**Exercise goal:** Wherever the word "this" appears in a line, extract that line.
-- Given information start --
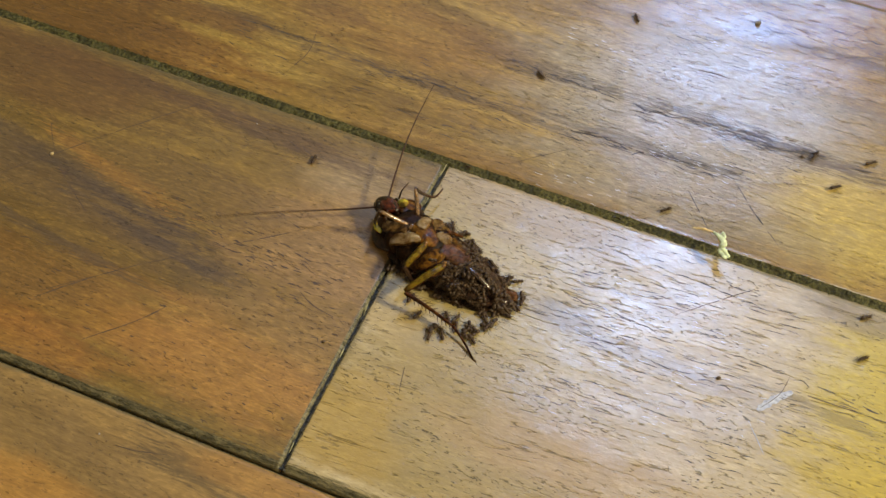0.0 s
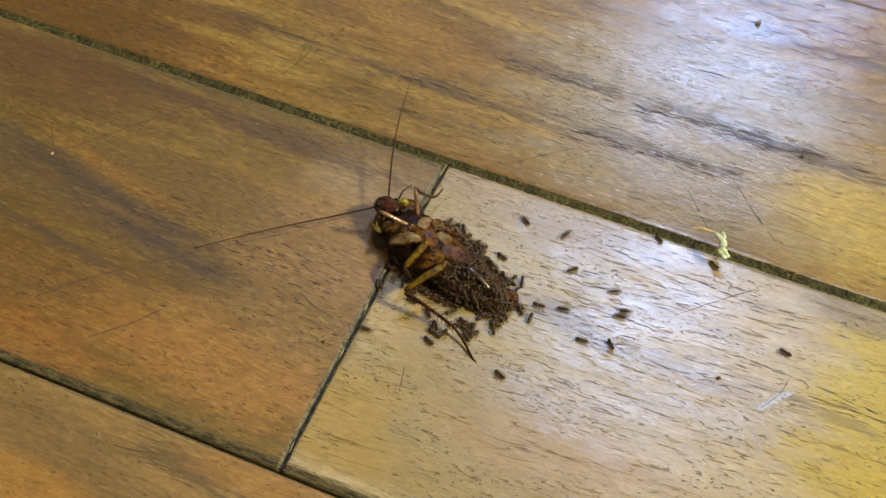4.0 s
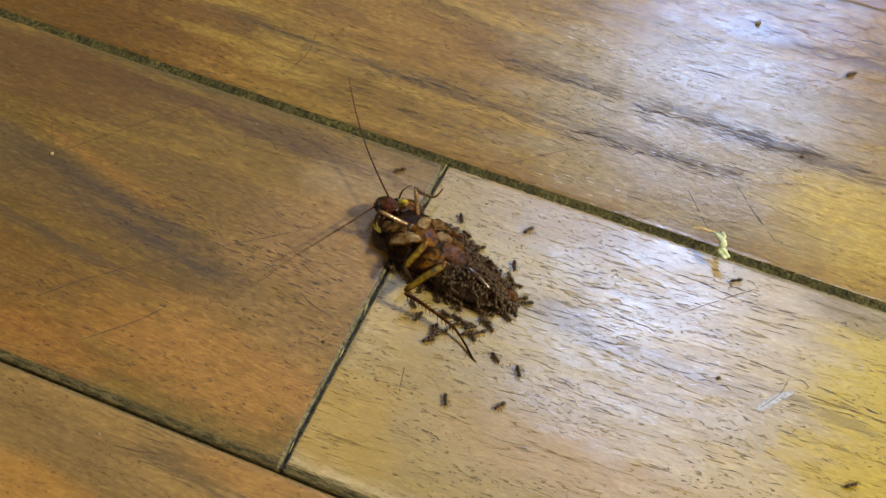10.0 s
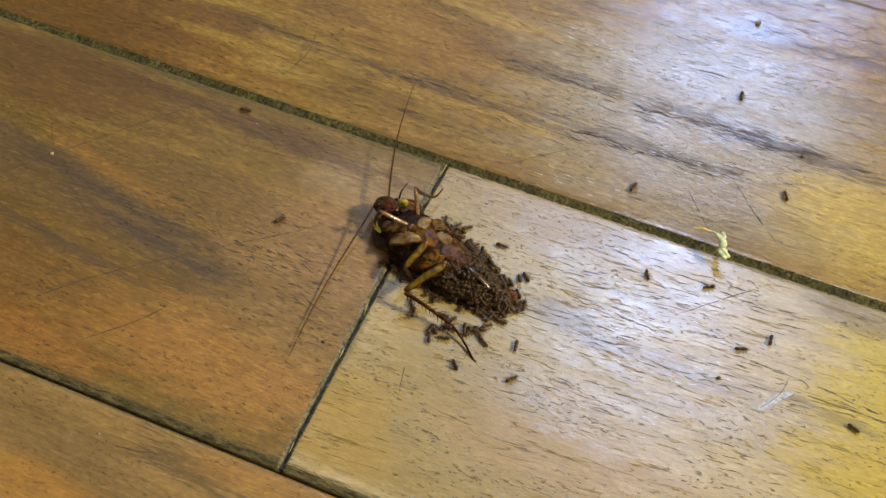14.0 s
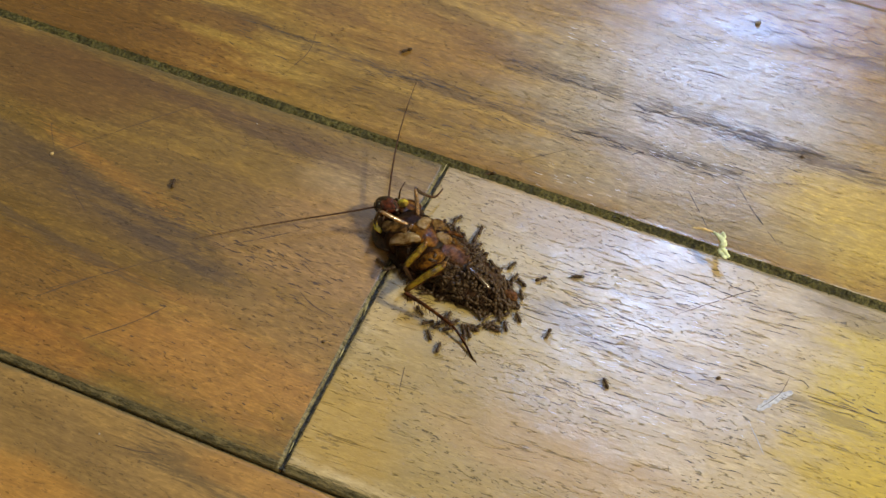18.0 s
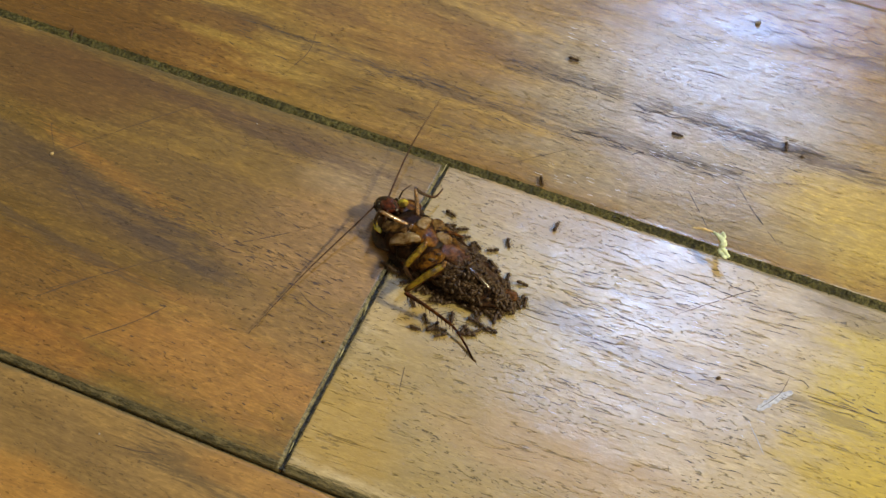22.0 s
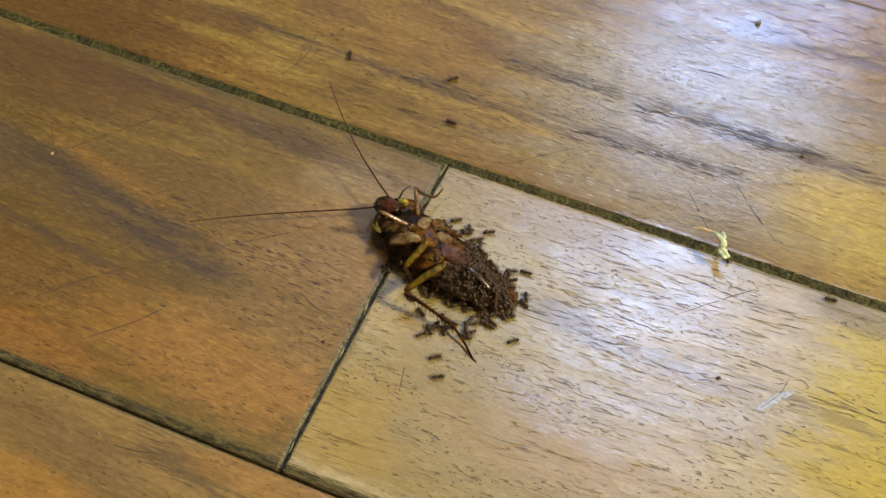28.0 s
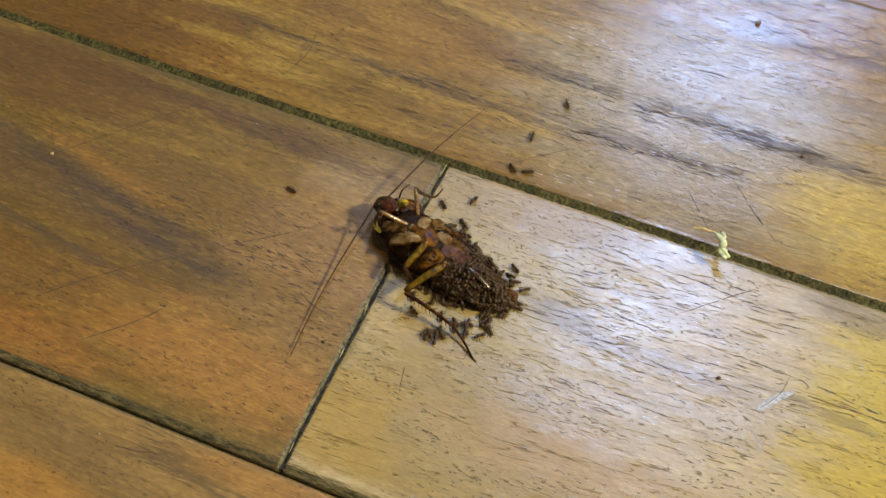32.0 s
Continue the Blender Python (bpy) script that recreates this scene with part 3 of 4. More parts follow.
-- Given information end --
-- Given information start --
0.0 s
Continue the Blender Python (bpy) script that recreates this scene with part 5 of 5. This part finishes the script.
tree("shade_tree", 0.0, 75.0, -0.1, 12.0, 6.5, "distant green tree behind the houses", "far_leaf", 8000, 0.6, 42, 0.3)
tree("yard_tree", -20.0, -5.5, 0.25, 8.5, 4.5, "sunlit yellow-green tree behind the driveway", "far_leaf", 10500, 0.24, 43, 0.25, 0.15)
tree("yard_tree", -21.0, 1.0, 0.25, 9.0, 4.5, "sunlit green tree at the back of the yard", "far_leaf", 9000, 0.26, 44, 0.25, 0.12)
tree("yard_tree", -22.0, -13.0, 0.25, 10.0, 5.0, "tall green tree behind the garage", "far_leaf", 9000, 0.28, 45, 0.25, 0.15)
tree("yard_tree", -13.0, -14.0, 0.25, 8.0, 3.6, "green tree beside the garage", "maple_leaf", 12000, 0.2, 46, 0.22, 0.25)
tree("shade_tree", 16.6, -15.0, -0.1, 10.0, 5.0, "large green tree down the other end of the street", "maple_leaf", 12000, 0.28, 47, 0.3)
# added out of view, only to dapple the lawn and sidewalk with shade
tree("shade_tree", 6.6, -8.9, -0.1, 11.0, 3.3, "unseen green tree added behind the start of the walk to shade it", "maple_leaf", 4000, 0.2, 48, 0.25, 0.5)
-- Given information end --
**Problem solution:**
Continue the Blender Python (bpy) script that recreates this scene with part 3 of 4. More parts follow.
Continue the Blender Python (bpy) script that recreates this scene with part 5 of 5. This part finishes the script.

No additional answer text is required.